**GOAL**
Give the data below again exactly as written, without its pictures.

**GIVEN INFORMATION**
>>>>

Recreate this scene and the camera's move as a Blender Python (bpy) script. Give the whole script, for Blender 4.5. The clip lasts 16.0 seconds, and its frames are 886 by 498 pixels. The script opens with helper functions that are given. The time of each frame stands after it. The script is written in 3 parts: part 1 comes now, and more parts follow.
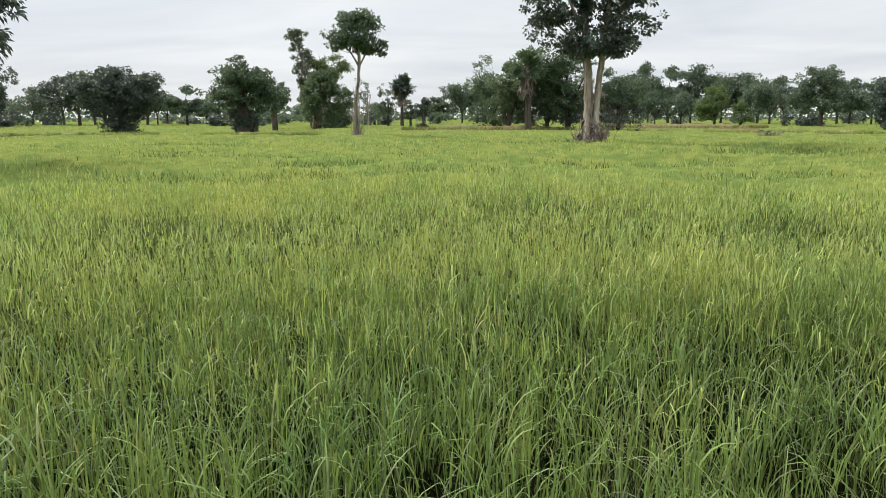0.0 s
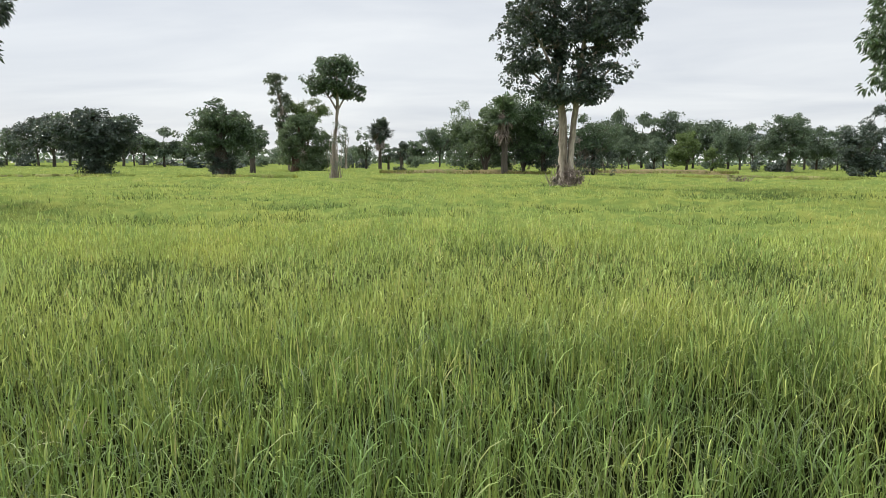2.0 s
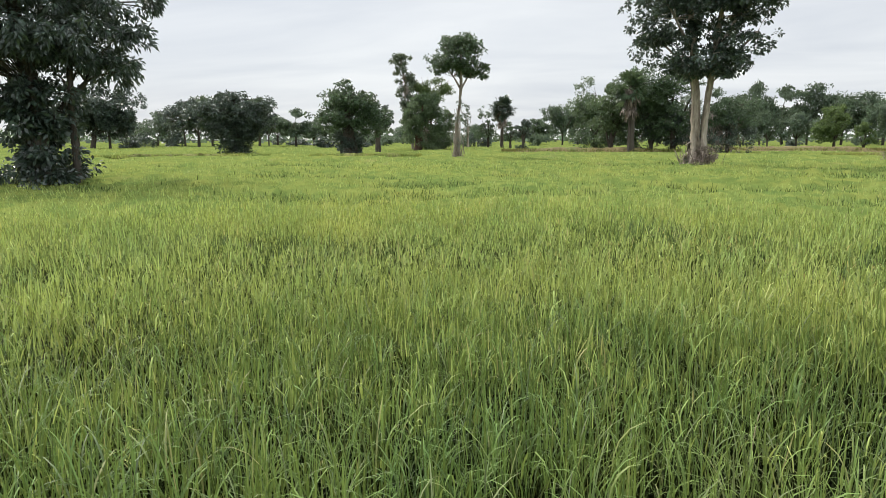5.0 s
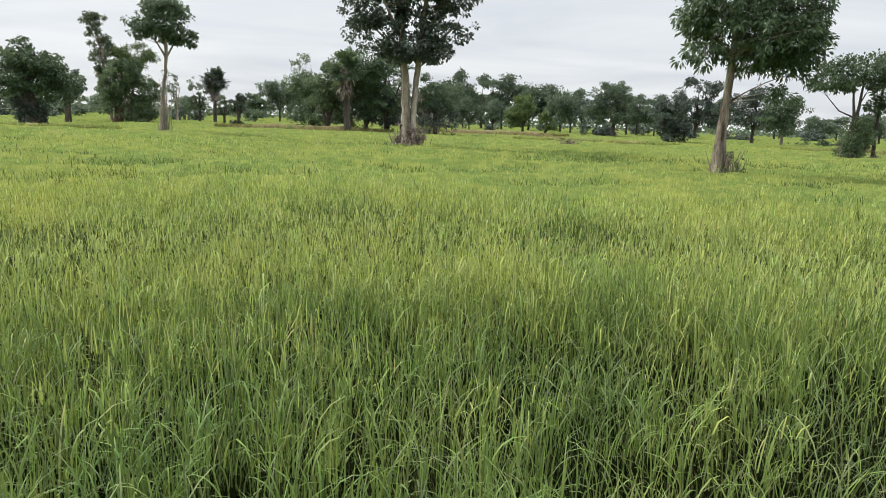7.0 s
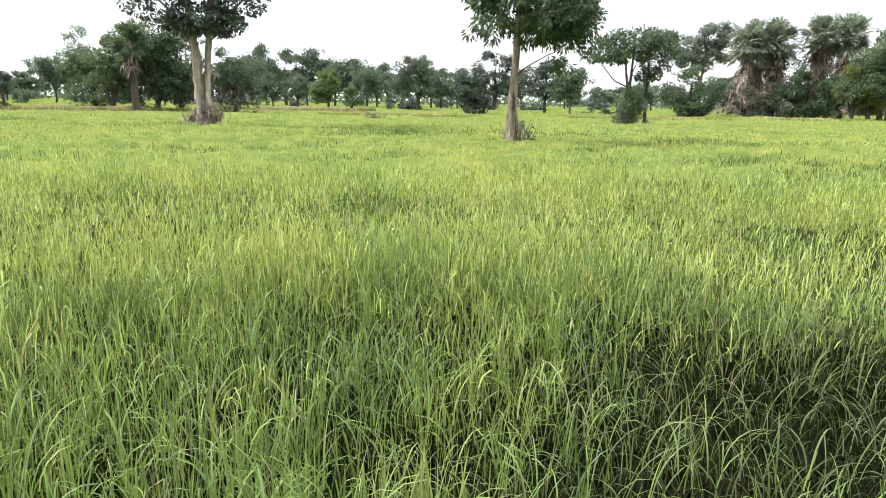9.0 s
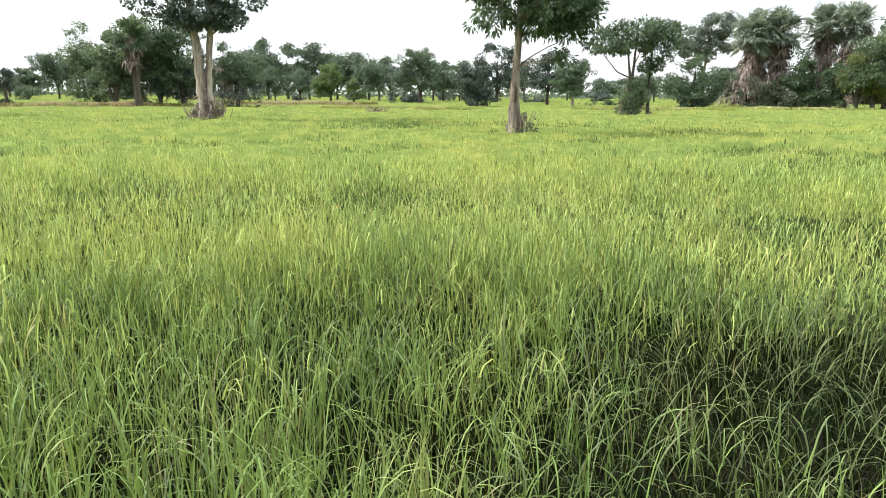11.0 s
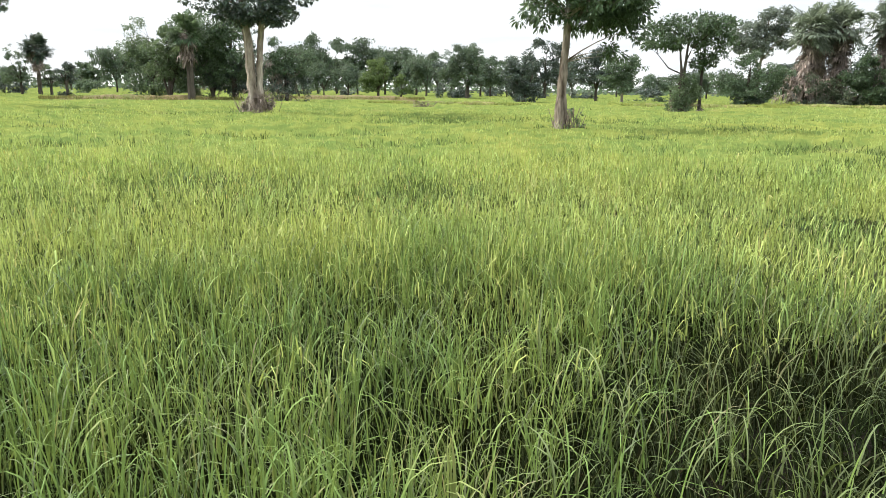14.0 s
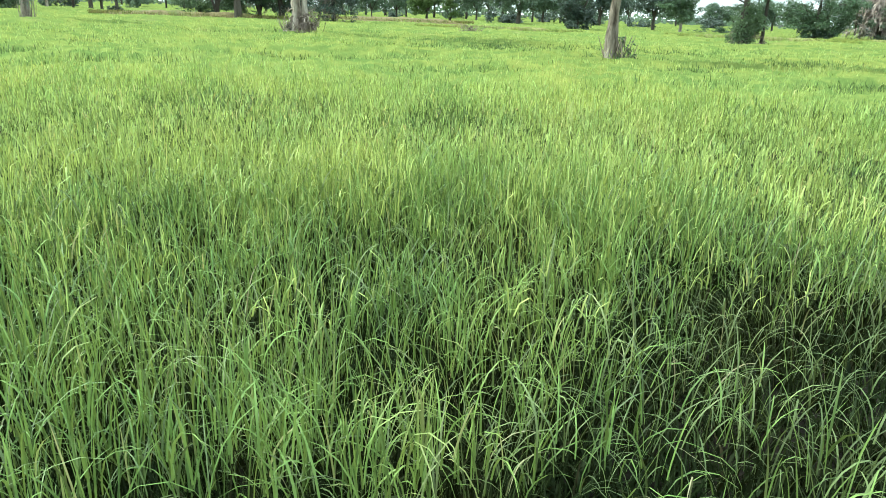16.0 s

<<<<

**RESULT FOR THIS TASK**
Recreate this scene and the camera's move as a Blender Python (bpy) script. Give the whole script, for Blender 4.5. The clip lasts 16.0 seconds, and its frames are 886 by 498 pixels. The script opens with helper functions that are given. The time of each frame stands after it. The script is written in 3 parts: part 1 comes now, and more parts follow.
0.0 s
2.0 s
5.0 s
7.0 s
9.0 s
11.0 s
14.0 s
16.0 s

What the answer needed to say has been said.